* Problem requirements *
Reproduce the listing below in full and without alteration, apart from its pictures.
==== The records ====
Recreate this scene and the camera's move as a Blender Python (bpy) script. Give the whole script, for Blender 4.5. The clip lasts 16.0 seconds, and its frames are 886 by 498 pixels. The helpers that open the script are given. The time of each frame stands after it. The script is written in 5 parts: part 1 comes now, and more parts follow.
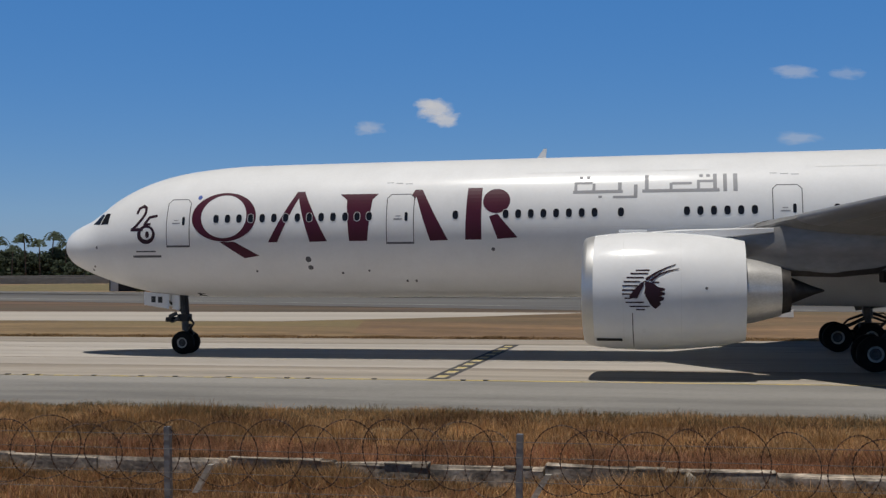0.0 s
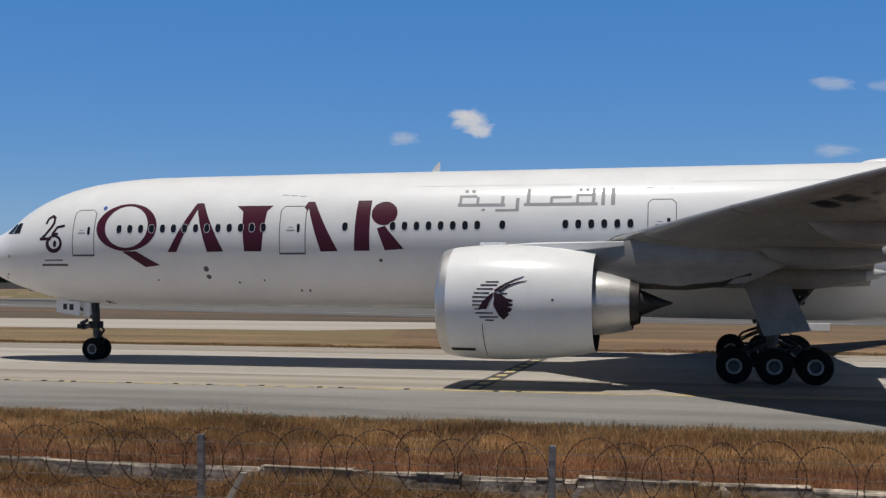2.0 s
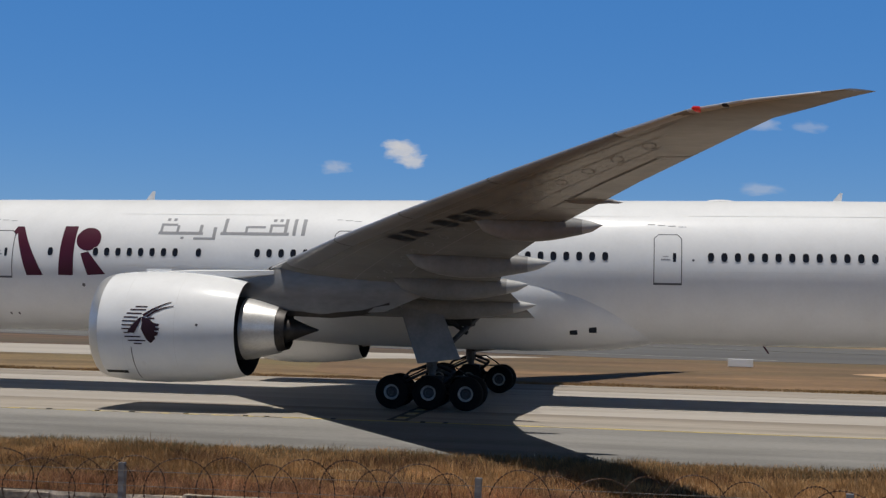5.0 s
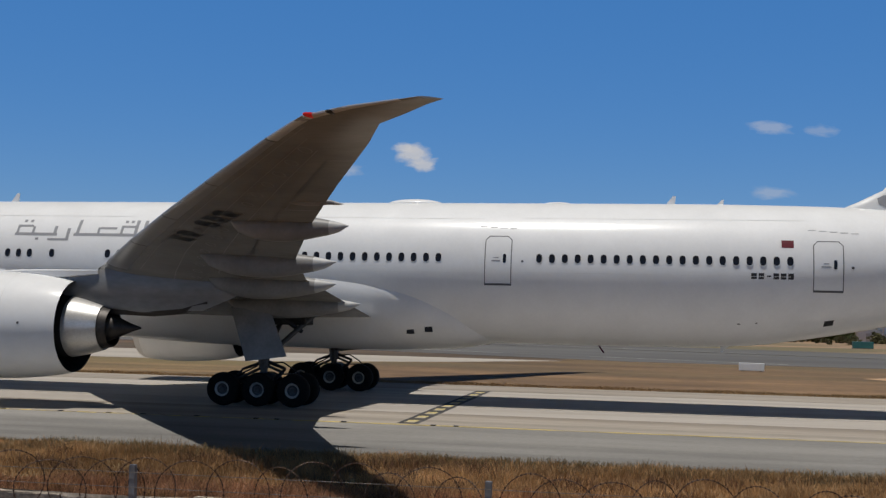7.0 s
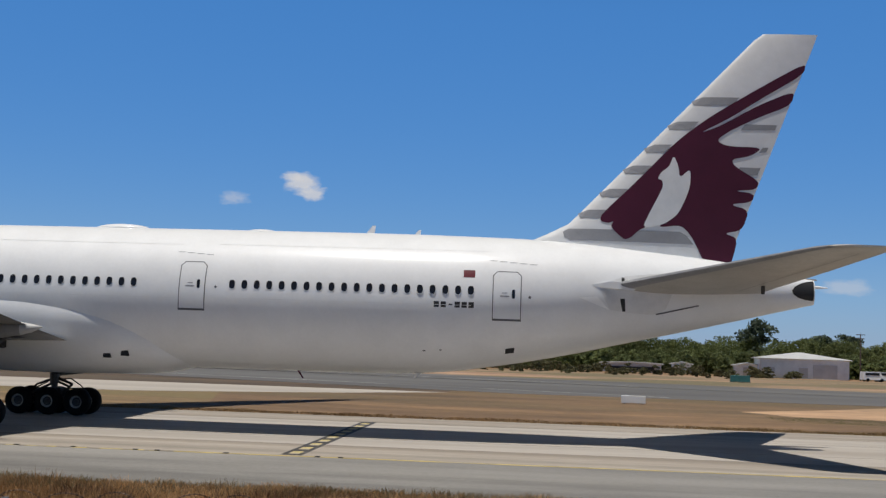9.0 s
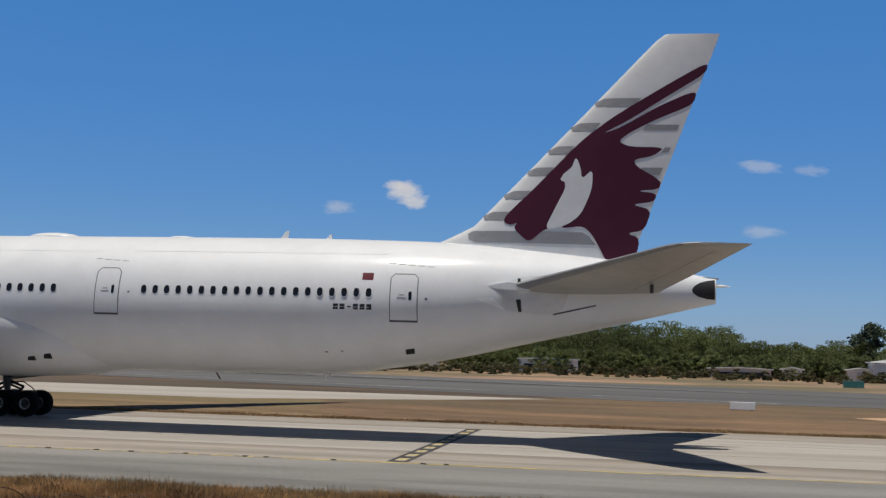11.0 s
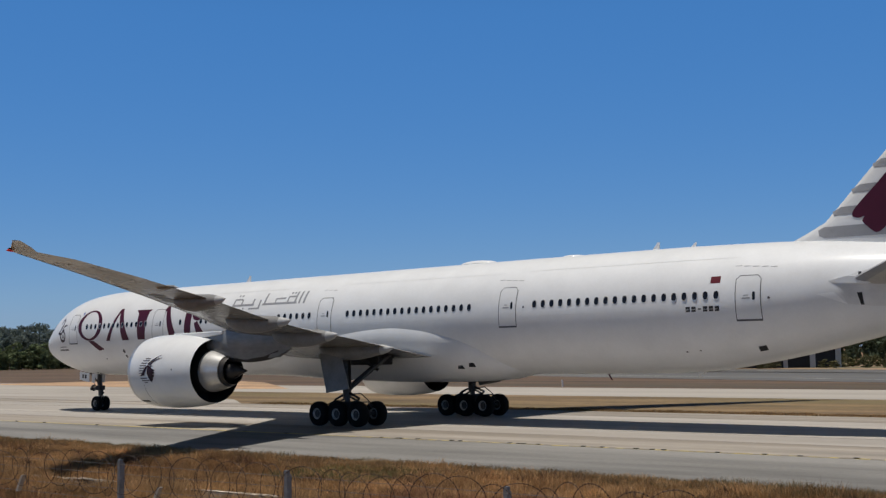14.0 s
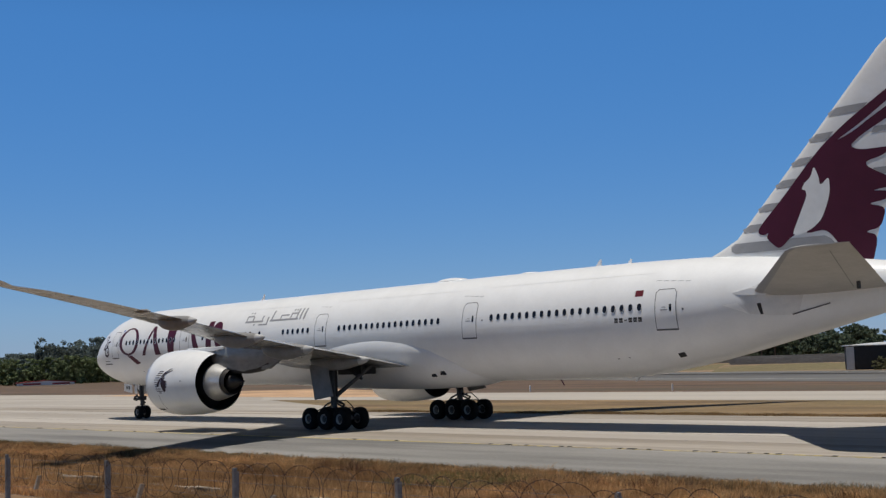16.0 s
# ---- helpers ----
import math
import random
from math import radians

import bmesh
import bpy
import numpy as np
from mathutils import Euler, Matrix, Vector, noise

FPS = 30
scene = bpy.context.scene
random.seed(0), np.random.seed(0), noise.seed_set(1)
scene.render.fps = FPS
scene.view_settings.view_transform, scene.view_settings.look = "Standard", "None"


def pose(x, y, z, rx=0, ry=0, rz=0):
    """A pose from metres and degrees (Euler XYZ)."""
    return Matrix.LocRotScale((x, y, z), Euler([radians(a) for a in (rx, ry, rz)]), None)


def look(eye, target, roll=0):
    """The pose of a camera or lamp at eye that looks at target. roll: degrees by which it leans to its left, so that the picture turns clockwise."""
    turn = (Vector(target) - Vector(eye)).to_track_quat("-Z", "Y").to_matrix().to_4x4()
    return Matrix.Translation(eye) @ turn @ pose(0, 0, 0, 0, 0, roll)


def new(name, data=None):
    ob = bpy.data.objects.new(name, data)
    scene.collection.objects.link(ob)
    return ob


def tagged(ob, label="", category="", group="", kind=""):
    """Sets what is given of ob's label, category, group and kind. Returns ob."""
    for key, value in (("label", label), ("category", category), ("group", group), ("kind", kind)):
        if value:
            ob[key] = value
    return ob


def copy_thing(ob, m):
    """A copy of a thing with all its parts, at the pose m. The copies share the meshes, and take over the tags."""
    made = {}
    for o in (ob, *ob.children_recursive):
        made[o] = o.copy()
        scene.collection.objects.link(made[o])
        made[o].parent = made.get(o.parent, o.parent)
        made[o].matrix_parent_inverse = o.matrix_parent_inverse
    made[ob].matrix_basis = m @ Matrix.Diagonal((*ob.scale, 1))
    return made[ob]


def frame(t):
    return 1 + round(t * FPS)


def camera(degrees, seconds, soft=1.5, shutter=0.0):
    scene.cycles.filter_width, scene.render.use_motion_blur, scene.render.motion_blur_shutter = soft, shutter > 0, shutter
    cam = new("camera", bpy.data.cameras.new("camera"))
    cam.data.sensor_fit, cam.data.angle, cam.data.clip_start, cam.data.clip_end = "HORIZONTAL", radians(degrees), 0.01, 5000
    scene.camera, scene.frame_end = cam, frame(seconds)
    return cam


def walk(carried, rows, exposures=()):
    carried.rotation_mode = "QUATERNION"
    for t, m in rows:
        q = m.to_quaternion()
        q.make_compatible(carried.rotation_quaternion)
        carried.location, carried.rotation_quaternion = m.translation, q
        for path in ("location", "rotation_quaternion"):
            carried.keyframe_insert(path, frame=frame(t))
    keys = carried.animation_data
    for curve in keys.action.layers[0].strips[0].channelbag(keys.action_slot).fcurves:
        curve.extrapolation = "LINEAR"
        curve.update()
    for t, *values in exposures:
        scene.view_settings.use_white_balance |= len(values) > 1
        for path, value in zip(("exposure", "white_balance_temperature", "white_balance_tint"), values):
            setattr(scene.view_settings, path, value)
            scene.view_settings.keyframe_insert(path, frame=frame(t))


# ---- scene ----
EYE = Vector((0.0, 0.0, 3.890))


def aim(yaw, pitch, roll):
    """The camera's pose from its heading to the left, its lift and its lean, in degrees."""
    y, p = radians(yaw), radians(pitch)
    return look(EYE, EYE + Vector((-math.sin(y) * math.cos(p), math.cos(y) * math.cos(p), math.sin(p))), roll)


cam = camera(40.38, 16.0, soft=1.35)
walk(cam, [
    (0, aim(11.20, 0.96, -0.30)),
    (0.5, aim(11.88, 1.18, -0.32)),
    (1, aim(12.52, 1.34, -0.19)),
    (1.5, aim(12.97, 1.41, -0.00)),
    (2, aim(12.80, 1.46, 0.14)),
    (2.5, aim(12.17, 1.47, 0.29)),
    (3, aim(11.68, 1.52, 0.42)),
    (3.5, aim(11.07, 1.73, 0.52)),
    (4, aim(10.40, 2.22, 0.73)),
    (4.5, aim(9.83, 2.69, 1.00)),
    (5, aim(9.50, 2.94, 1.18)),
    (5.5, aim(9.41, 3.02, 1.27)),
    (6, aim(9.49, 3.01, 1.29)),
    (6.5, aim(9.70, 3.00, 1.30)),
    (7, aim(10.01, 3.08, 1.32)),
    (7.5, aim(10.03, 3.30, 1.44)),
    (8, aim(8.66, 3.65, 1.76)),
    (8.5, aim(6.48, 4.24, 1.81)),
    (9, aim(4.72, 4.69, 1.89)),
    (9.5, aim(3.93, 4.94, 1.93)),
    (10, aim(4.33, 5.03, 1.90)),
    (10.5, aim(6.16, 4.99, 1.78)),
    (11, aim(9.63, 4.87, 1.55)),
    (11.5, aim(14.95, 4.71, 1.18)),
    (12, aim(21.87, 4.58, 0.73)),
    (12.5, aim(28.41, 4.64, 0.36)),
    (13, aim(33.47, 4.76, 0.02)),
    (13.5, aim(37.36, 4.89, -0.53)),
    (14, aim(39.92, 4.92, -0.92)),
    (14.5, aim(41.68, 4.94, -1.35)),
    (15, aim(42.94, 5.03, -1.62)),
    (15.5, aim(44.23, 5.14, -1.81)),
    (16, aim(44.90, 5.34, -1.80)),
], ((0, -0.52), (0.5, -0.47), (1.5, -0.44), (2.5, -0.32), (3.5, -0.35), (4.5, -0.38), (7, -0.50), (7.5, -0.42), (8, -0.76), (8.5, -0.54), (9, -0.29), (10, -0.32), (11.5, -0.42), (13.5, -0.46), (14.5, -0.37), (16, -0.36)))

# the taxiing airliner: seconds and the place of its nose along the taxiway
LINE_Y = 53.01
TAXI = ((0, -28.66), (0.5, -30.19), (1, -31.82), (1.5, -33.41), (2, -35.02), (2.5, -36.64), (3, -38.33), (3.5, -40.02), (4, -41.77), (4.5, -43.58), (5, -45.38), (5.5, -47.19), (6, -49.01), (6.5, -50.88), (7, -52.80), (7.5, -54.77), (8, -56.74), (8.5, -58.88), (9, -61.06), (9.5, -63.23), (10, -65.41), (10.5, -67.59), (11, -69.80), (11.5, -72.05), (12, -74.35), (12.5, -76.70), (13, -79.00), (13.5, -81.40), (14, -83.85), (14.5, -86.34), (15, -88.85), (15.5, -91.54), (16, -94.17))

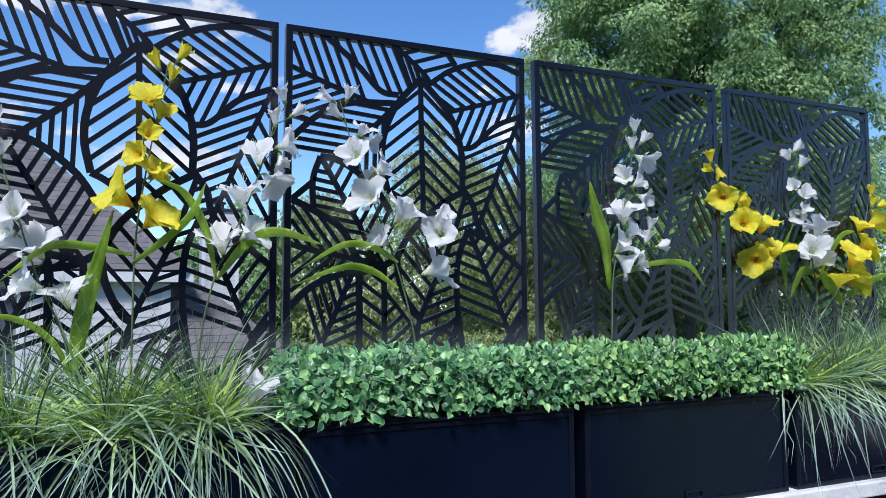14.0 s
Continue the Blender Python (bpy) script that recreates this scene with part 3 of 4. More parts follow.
====
* Written response *
Recreate this scene and the camera's move as a Blender Python (bpy) script. Give the whole script, for Blender 4.5. The clip lasts 16.0 seconds, and its frames are 886 by 498 pixels. The helpers that open the script are given. The time of each frame stands after it. The script is written in 5 parts: part 1 comes now, and more parts follow.
0.0 s
2.0 s
5.0 s
7.0 s
9.0 s
11.0 s
14.0 s
16.0 s
# ---- helpers ----
import math
import random
from math import radians

import bmesh
import bpy
import numpy as np
from mathutils import Euler, Matrix, Vector, noise

FPS = 30
scene = bpy.context.scene
random.seed(0), np.random.seed(0), noise.seed_set(1)
scene.render.fps = FPS
scene.view_settings.view_transform, scene.view_settings.look = "Standard", "None"


def pose(x, y, z, rx=0, ry=0, rz=0):
    """A pose from metres and degrees (Euler XYZ)."""
    return Matrix.LocRotScale((x, y, z), Euler([radians(a) for a in (rx, ry, rz)]), None)


def look(eye, target, roll=0):
    """The pose of a camera or lamp at eye that looks at target. roll: degrees by which it leans to its left, so that the picture turns clockwise."""
    turn = (Vector(target) - Vector(eye)).to_track_quat("-Z", "Y").to_matrix().to_4x4()
    return Matrix.Translation(eye) @ turn @ pose(0, 0, 0, 0, 0, roll)


def new(name, data=None):
    ob = bpy.data.objects.new(name, data)
    scene.collection.objects.link(ob)
    return ob


def tagged(ob, label="", category="", group="", kind=""):
    """Sets what is given of ob's label, category, group and kind. Returns ob."""
    for key, value in (("label", label), ("category", category), ("group", group), ("kind", kind)):
        if value:
            ob[key] = value
    return ob


def copy_thing(ob, m):
    """A copy of a thing with all its parts, at the pose m. The copies share the meshes, and take over the tags."""
    made = {}
    for o in (ob, *ob.children_recursive):
        made[o] = o.copy()
        scene.collection.objects.link(made[o])
        made[o].parent = made.get(o.parent, o.parent)
        made[o].matrix_parent_inverse = o.matrix_parent_inverse
    made[ob].matrix_basis = m @ Matrix.Diagonal((*ob.scale, 1))
    return made[ob]


def frame(t):
    return 1 + round(t * FPS)


def camera(degrees, seconds, soft=1.5, shutter=0.0):
    scene.cycles.filter_width, scene.render.use_motion_blur, scene.render.motion_blur_shutter = soft, shutter > 0, shutter
    cam = new("camera", bpy.data.cameras.new("camera"))
    cam.data.sensor_fit, cam.data.angle, cam.data.clip_start, cam.data.clip_end = "HORIZONTAL", radians(degrees), 0.01, 5000
    scene.camera, scene.frame_end = cam, frame(seconds)
    return cam


def walk(carried, rows, exposures=()):
    carried.rotation_mode = "QUATERNION"
    for t, m in rows:
        q = m.to_quaternion()
        q.make_compatible(carried.rotation_quaternion)
        carried.location, carried.rotation_quaternion = m.translation, q
        for path in ("location", "rotation_quaternion"):
            carried.keyframe_insert(path, frame=frame(t))
    keys = carried.animation_data
    for curve in keys.action.layers[0].strips[0].channelbag(keys.action_slot).fcurves:
        curve.extrapolation = "LINEAR"
        curve.update()
    for t, *values in exposures:
        scene.view_settings.use_white_balance |= len(values) > 1
        for path, value in zip(("exposure", "white_balance_temperature", "white_balance_tint"), values):
            setattr(scene.view_settings, path, value)
            scene.view_settings.keyframe_insert(path, frame=frame(t))


# ---- scene ----
EYE = Vector((0.0, 0.0, 3.890))


def aim(yaw, pitch, roll):
    """The camera's pose from its heading to the left, its lift and its lean, in degrees."""
    y, p = radians(yaw), radians(pitch)
    return look(EYE, EYE + Vector((-math.sin(y) * math.cos(p), math.cos(y) * math.cos(p), math.sin(p))), roll)


cam = camera(40.38, 16.0, soft=1.35)
walk(cam, [
    (0, aim(11.20, 0.96, -0.30)),
    (0.5, aim(11.88, 1.18, -0.32)),
    (1, aim(12.52, 1.34, -0.19)),
    (1.5, aim(12.97, 1.41, -0.00)),
    (2, aim(12.80, 1.46, 0.14)),
    (2.5, aim(12.17, 1.47, 0.29)),
    (3, aim(11.68, 1.52, 0.42)),
    (3.5, aim(11.07, 1.73, 0.52)),
    (4, aim(10.40, 2.22, 0.73)),
    (4.5, aim(9.83, 2.69, 1.00)),
    (5, aim(9.50, 2.94, 1.18)),
    (5.5, aim(9.41, 3.02, 1.27)),
    (6, aim(9.49, 3.01, 1.29)),
    (6.5, aim(9.70, 3.00, 1.30)),
    (7, aim(10.01, 3.08, 1.32)),
    (7.5, aim(10.03, 3.30, 1.44)),
    (8, aim(8.66, 3.65, 1.76)),
    (8.5, aim(6.48, 4.24, 1.81)),
    (9, aim(4.72, 4.69, 1.89)),
    (9.5, aim(3.93, 4.94, 1.93)),
    (10, aim(4.33, 5.03, 1.90)),
    (10.5, aim(6.16, 4.99, 1.78)),
    (11, aim(9.63, 4.87, 1.55)),
    (11.5, aim(14.95, 4.71, 1.18)),
    (12, aim(21.87, 4.58, 0.73)),
    (12.5, aim(28.41, 4.64, 0.36)),
    (13, aim(33.47, 4.76, 0.02)),
    (13.5, aim(37.36, 4.89, -0.53)),
    (14, aim(39.92, 4.92, -0.92)),
    (14.5, aim(41.68, 4.94, -1.35)),
    (15, aim(42.94, 5.03, -1.62)),
    (15.5, aim(44.23, 5.14, -1.81)),
    (16, aim(44.90, 5.34, -1.80)),
], ((0, -0.52), (0.5, -0.47), (1.5, -0.44), (2.5, -0.32), (3.5, -0.35), (4.5, -0.38), (7, -0.50), (7.5, -0.42), (8, -0.76), (8.5, -0.54), (9, -0.29), (10, -0.32), (11.5, -0.42), (13.5, -0.46), (14.5, -0.37), (16, -0.36)))

# the taxiing airliner: seconds and the place of its nose along the taxiway
LINE_Y = 53.01
TAXI = ((0, -28.66), (0.5, -30.19), (1, -31.82), (1.5, -33.41), (2, -35.02), (2.5, -36.64), (3, -38.33), (3.5, -40.02), (4, -41.77), (4.5, -43.58), (5, -45.38), (5.5, -47.19), (6, -49.01), (6.5, -50.88), (7, -52.80), (7.5, -54.77), (8, -56.74), (8.5, -58.88), (9, -61.06), (9.5, -63.23), (10, -65.41), (10.5, -67.59), (11, -69.80), (11.5, -72.05), (12, -74.35), (12.5, -76.70), (13, -79.00), (13.5, -81.40), (14, -83.85), (14.5, -86.34), (15, -88.85), (15.5, -91.54), (16, -94.17))

14.0 s
Continue the Blender Python (bpy) script that recreates this scene with part 3 of 4. More parts follow.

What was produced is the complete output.